Laurence B. Siegel is the Gary P. Brinson director of research at the CFA Institute Research Foundation and an independent consultant and writer. His book, Fewer, Richer, Greener, will be published by Wiley in 2019. His web site is http://www.larrysiegel.org and he may be reached at [email protected] The author thanks Steve Sexauer for his generous contribution of editorial time.
1 “Obama’s Way” was a long-form magazine article that Lewis wrote for Vanity Fair (September 2012) after having had six months of access to Obama, who was president at the time.

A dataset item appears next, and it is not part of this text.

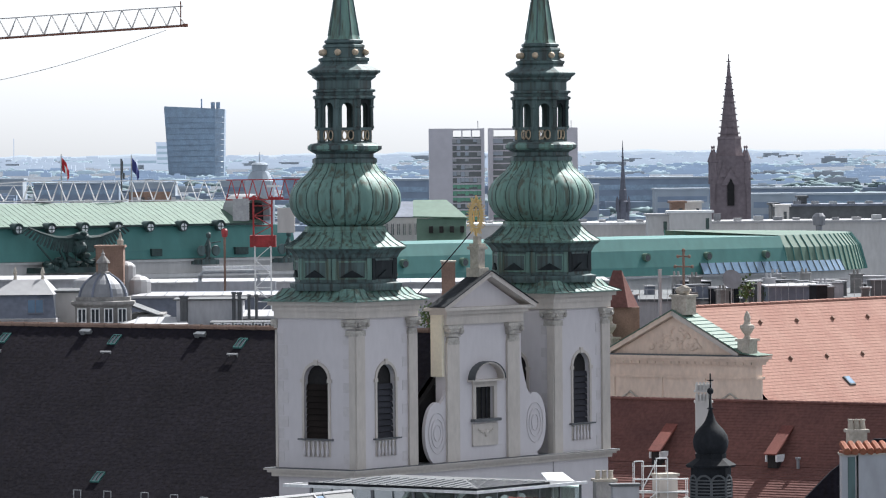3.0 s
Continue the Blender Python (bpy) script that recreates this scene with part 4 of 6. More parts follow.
# pipe run and small roof boxes in front of the ministry
pr = thing("roof_duct", (-14.35, 475, 37.87), 0, "pale horizontal roof duct with bent ends", "duct")
b = B()
tube(b, [(-2.6, 0, -0.9), (-2.6, 0, -0.35), (-2.3, 0, 0), (2.2, 0, 0), (2.5, 0, -0.3), (2.5, 0, -0.9)], 0.2, 0.2, 8)
part("pipe", b, GREYMETAL, pr)
b = B()
box(b, -2.4, 3.6, 0.2, 0.7, 0.1, 0.5)
part("cover", b, FLAGWHITE, pr)
b = B()
box(b, -3.0, 4.0, 0.3, 2.0, -37.87, -0.85)
part("plinth", b, GREYWALL, pr)
lp = thing("signal_post", (-14.75, 474, 0), 0, "red warning lamp on a thin post", "lamp post")
zl0, zl1 = 37.64, 41.22
b = B()
bar(b, (0, 0, 0), (0, 0, zl1), 0.12, 6)
part("post", b, BRICKBROWN, lp)
b = B()
lathe(b, [(zl1 - 0.3, 0.2), (zl1, 0.28), (zl1 + 0.3, 0.28), (zl1 + 0.45, 0.15)], 8, 0)
part("lamp", b, REDMETAL, lp, "red lamp head")
for x_, z_, r_ in ((-12.14, 37.7, 0.14), (-11.71, 37.69, 0.16), (-10.99, 37.51, 0.12), (-10.43, 37.5, 0.12), (-16.02, 37.46, 0.2), (-15.81, 37.45, 0.2)):
    ch = thing("flue", (x_, 411, 0), 0, "slender grey roof flue", "flue", group="flues on the low roofs")
    b = B()
    lathe(b, [(0, r_), (z_ - 0.2, r_), (z_ - 0.15, r_ * 1.5), (z_, r_ * 1.4)], 8, 0, 0, 0, False)
    part("pipe", b, ZINCDARK, ch)
ax0, ax1, az0, az1 = -16.49, -11.48, 36.09, 37.07
h = house("house", ax0, ax1, 0, az1, 411, 6, GREYWALL, "low grey roof house with flues")
flat_lid(h, h["half"], 6, az1, ZINCDARK, 0.12)
ax0, ax1, az0, az1 = -13.75, -8.95, 35.12, 35.62
h = house("house", ax0, ax1, 0, az1, 404, 5, ZINCDARK, "dark attic with small white windows")
windows(h, [-h["half"] + 0.6 + 0.75 * i for i in range(6)], az0 + 0.1, az1 - 0.05, 0, 0.6)
rwl = B()
for i in range(13):
    bar(rwl, (-0.2 + i * 0.25, -0.1, az1 - 0.05), (-0.2 + i * 0.25, -0.1, az1 + 0.15), 0.02)
part("railing", rwl, PALEROOF, h)

# white house with a row of slots and a copper-roofed one, seen between the towers
ax0, ax1, az0, az1 = -3.3, 4.6, 37.21, 40.09
h = house("house", ax0, ax1, 0, az1, 690, 12, PALEWALL, "pale attic house with a row of tall slots")
w = h["half"]
slope_roof(h, w, -0.4, az1, 5, az1 + 1.9, LEAD, "blue-grey roof")
windows(h, [-w + 1.0 + i * (2 * w - 2) / 8 for i in range(9)], az0 + 0.5, az1 - 0.8, 0, 0.5, PALEWALL)
ax0, ax1, az0, az1 = 3.12, 8.93, 37.29, 40.26
h = house("house", ax0, ax1, 0, az0, 680, 12, PALEWALL, "house with steep pale green copper roofs")
w = h["half"]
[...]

2 For example, George Melloan, reviewing The Fifth Risk in The Wall Street Journal (October 5, 2018), points out that “the U.S. managed to get along without an Energy Department for 188 years until 1977, when Jimmy Carter created it in response to an ‘energy crisis’ brought on by federal price controls.” He’s right, but we did have an Atomic Energy Commission (not Cabinet-level). He’s also right to be concerned that agencies tend to grow in size and cost over time. This is because the political constituency for growth of the agency is concentrated and motivated while the constituency for restraint in growth is diffuse and has other concerns. https://www.wsj.com/articles/the-fifth-risk-review-managing-the-unmanageable-1538433119
3 This divide goes back to President Theodore Roosevelt, who wanted both approaches implemented. John Muir persuaded Roosevelt to greatly expand the National Park Service and Gifford Pinchot was made head of the newly created Forest Service.
4 Larson, Erik. 1999. Isaac’s Storm: A Man, a Time, and the Deadliest Hurricane in History. New York: Vintage Books.
5 Renaissance Technologies has been, but is no longer, a client of my consulting firm.
6 It is the TCP-IP 7-layer protocol stack that makes a packet a packet.